Adidas X Prada: A Review

By Meg Burgess

It’s no secret that Adidas remains a giant in the sportswear-fashion industry, with the brand holding many iconic models and lines to its name, as well as endless successful collaborations with other fashion brands. So, the internet was excited to discover that the brand would be releasing a collaboration with the fashion icon – Prada. As a brand, Prada are known for their originality in design, aiming to make everyone feel like an individual – no matter their style. They are constantly pushing the boundaries of fashion, releasing new lines every year that experiment with various new technologies and textures. After the collaboration was announced, Prada stated: “The aim of this partnership is to investigate the realms of heritage, technology and innovation. Prada for Adidas is a laboratory for ideas, a new vehicle for creativity.”

The collaboration brought further excitement amongst fashionistas and hypebeasts alike; when it was revealed that there would be two products released on December 4, 2019 – a shoe and a handbag. The shoe is modelled after the iconic Adidas “Superstar” line, with the rubber-shell toe and the three stripes alongside. However, it is made out of the same full-grain leather Prada use in their products, with the Prada logo alongside the three stripes and on the tongue of the shoe. The bag is modelled after the iconic “Prada Bowling Bag”, made in leather with a sports nylon strap, also featuring both the Adidas and Prada logos. Both products are white with black detailing, giving off a very clean silhouette. The line was evolved from their sports and subcultural roots into modern luxury, where clean simplicity and timeless lines are constants throughout the design. 

The decision to have high-end fashion brands collaborate with sports brands is a wise one, because it opens the products to two different types of consumers. People that gravitate towards sportswear often have a very distinct image, and shop for items that will reflect their style, something which is seen in high-end customers too. So, for these brands to collaborate enables consumers to be exposed to new fashion styles that they might not have previously considered. This idea aligns with Prada’s mission statement – being original in their design, and making everyone feel like an individual regardless of their personal style.

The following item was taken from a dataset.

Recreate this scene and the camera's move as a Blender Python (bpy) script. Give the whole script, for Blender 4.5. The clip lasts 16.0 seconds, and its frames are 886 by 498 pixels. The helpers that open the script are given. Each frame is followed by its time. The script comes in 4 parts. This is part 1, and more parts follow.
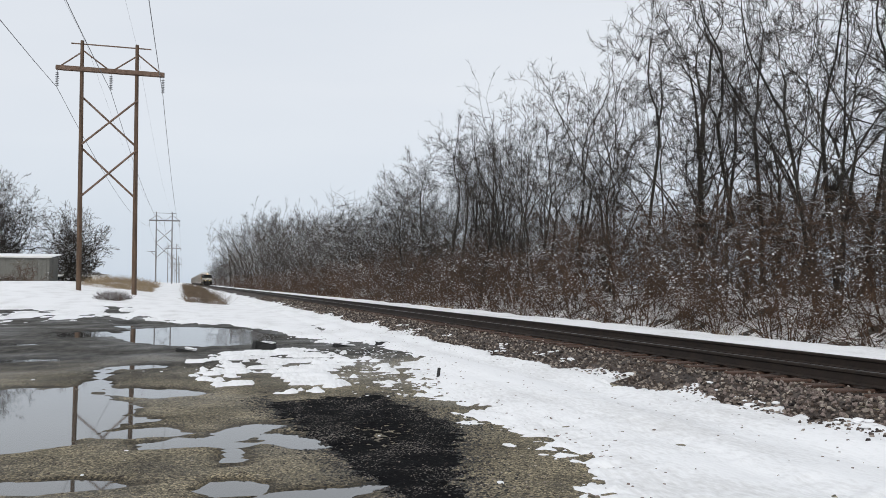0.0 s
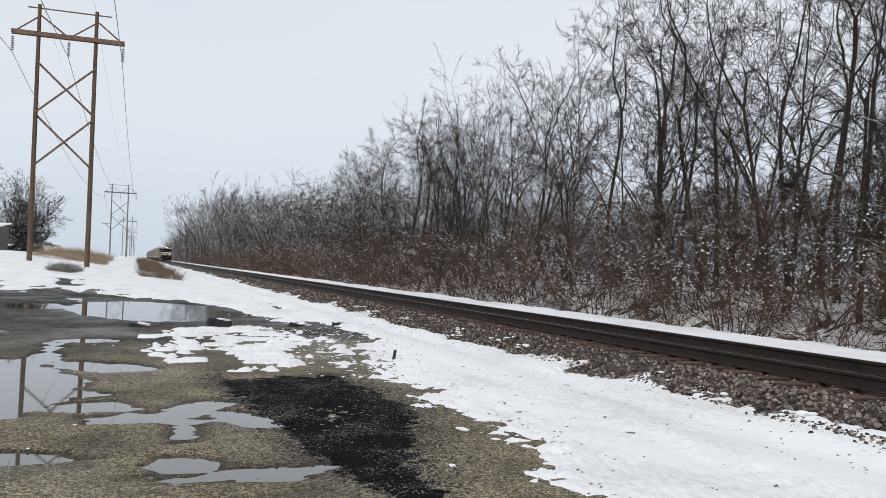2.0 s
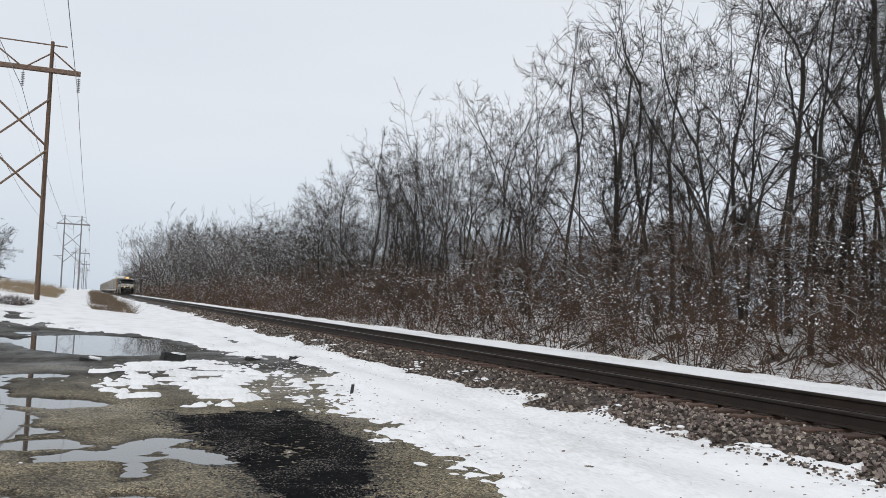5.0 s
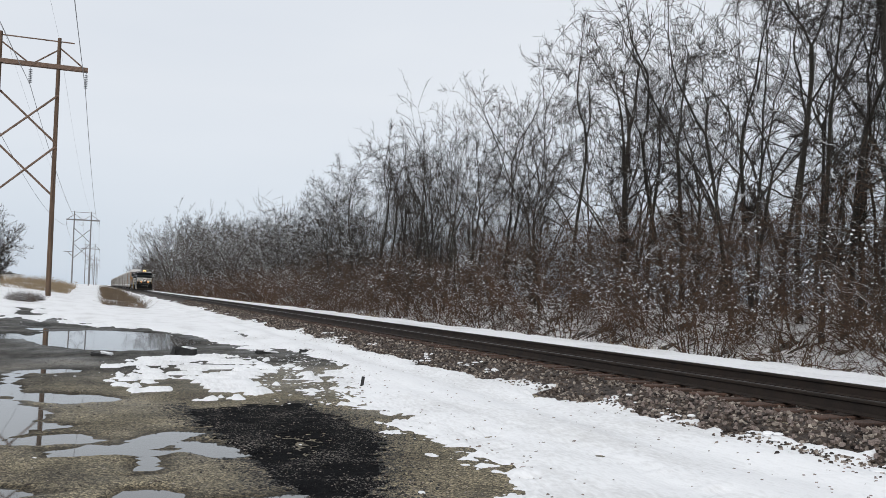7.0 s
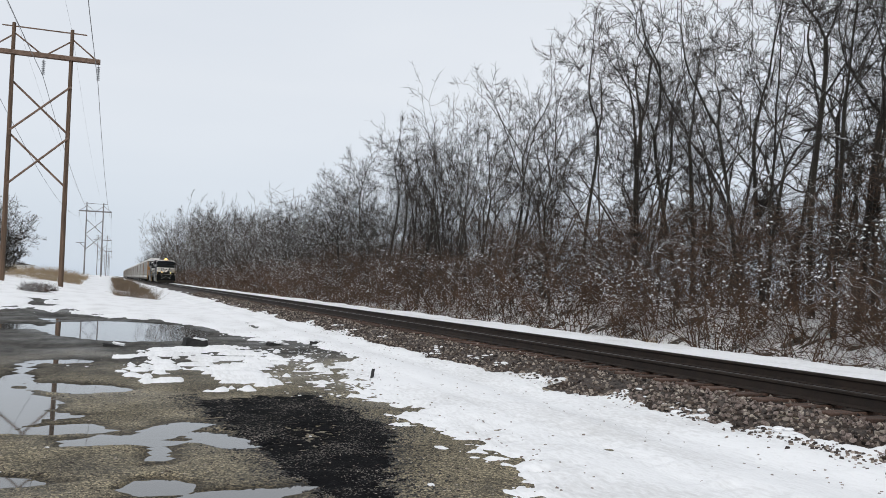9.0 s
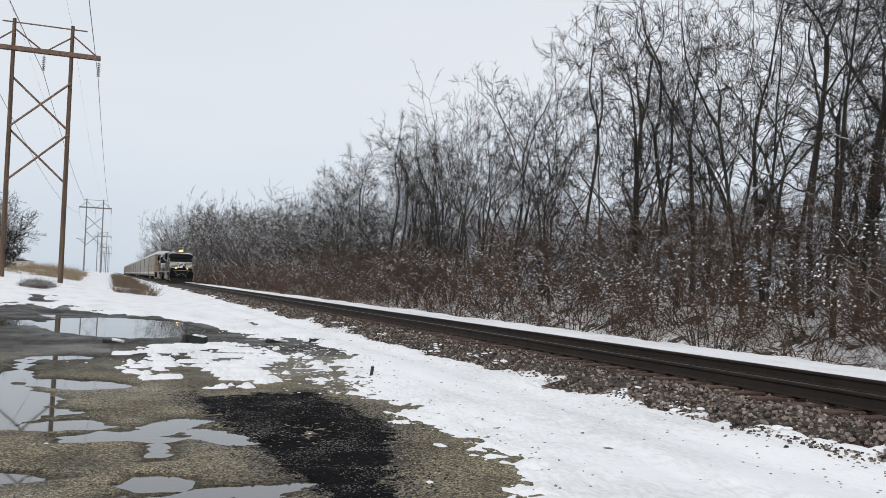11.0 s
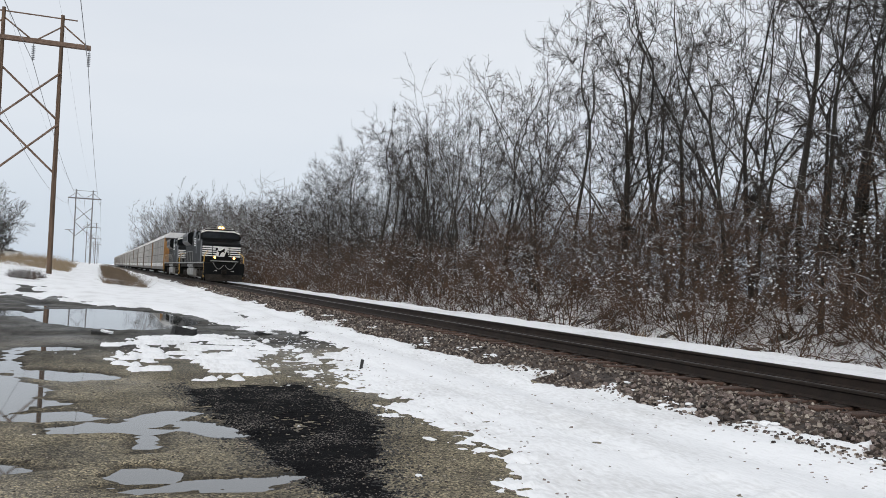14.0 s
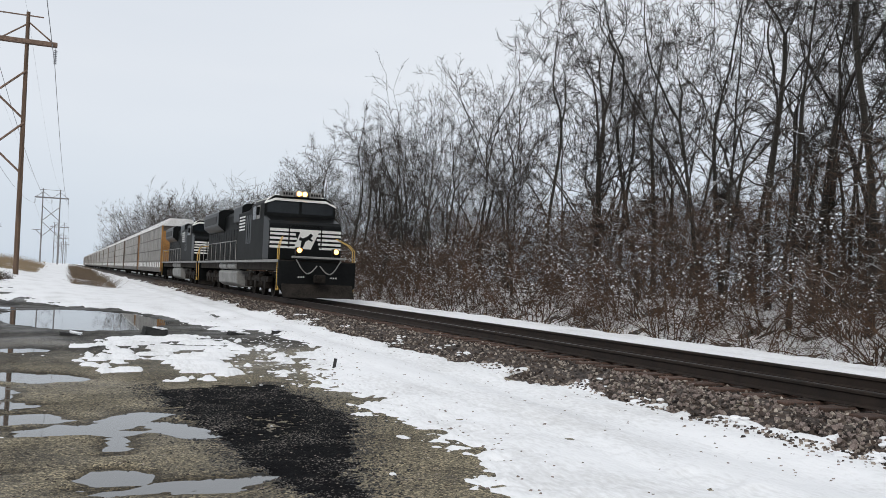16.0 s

Adidas as a brand are known for their footwear, with the original Adidas “Superstar” being made 50 years ago where it became a popular item amongst more than 75% of NBA players within a few years of its launch. Likewise, Prada’s “Luna Rossa” line – established after the Luna Rossa sailing team in 1997, gave Prada a chance to participate in the “America’s Cup” (the oldest trophy in sport, and the most prestigious international sailing competition.) Prada have also stated that they have “the perfect laboratory to test new materials and technology, and offers the ideal conditions to perfect the science of sailing.” Regarding this, it makes a lot of sense for Prada to work with Adidas, because of both of their roots in sports fashion. Also, Adidas has had a lot of experience working with high-end fashion brands (including Stella Macartney and Yeezy), so a collaboration with Prada would only add to their extensive repertoire in high-end sports fashion. This way, the consumer can get a product that has influences from both older, more recognised design alongside newer innovation. In the press release for the collaboration, Prada stated that the shoe “does not require being re-designed because it has crossed boundaries and challenged definitions through five decades.” 

On social media many were excited about the news of the collab, but when the line was released, it faced some backlash. This is because many thought that the design was too basic for the price point, with one Twitter user even saying: “it looks like an adidas all white superstar with the prada brand slapped on it”. Many also said that the release was quite underwhelming, implying that Prada’s input was quite lazy, especially on the shoe design. People were also disappointed to learn that the collection would cost £2345, and would be limited edition, with only 700 pieces being released, each having a unique serial number. The worries behind this stem from something that is ever-developing in the fashion industry and consumerist culture in general – reselling. 

Reselling often makes the collection very inaccessible to many consumers, because these products are often sold at a very high price inflation from the retail price. In the “Adidas x Prada” case, some products are being sold at prices over £4000, almost double the price of the original product. The products are then treated like collectible pieces, rather than clothes and accessories to wear which defeats the object of fashion for most people. Personally, I don’t believe that the collection is worth buying, purely because the designs on both the shoe and the bag are so simple. Also, the fact that the price of the product is so high makes it inaccessible to many consumers which is something I think needs changing in the industry.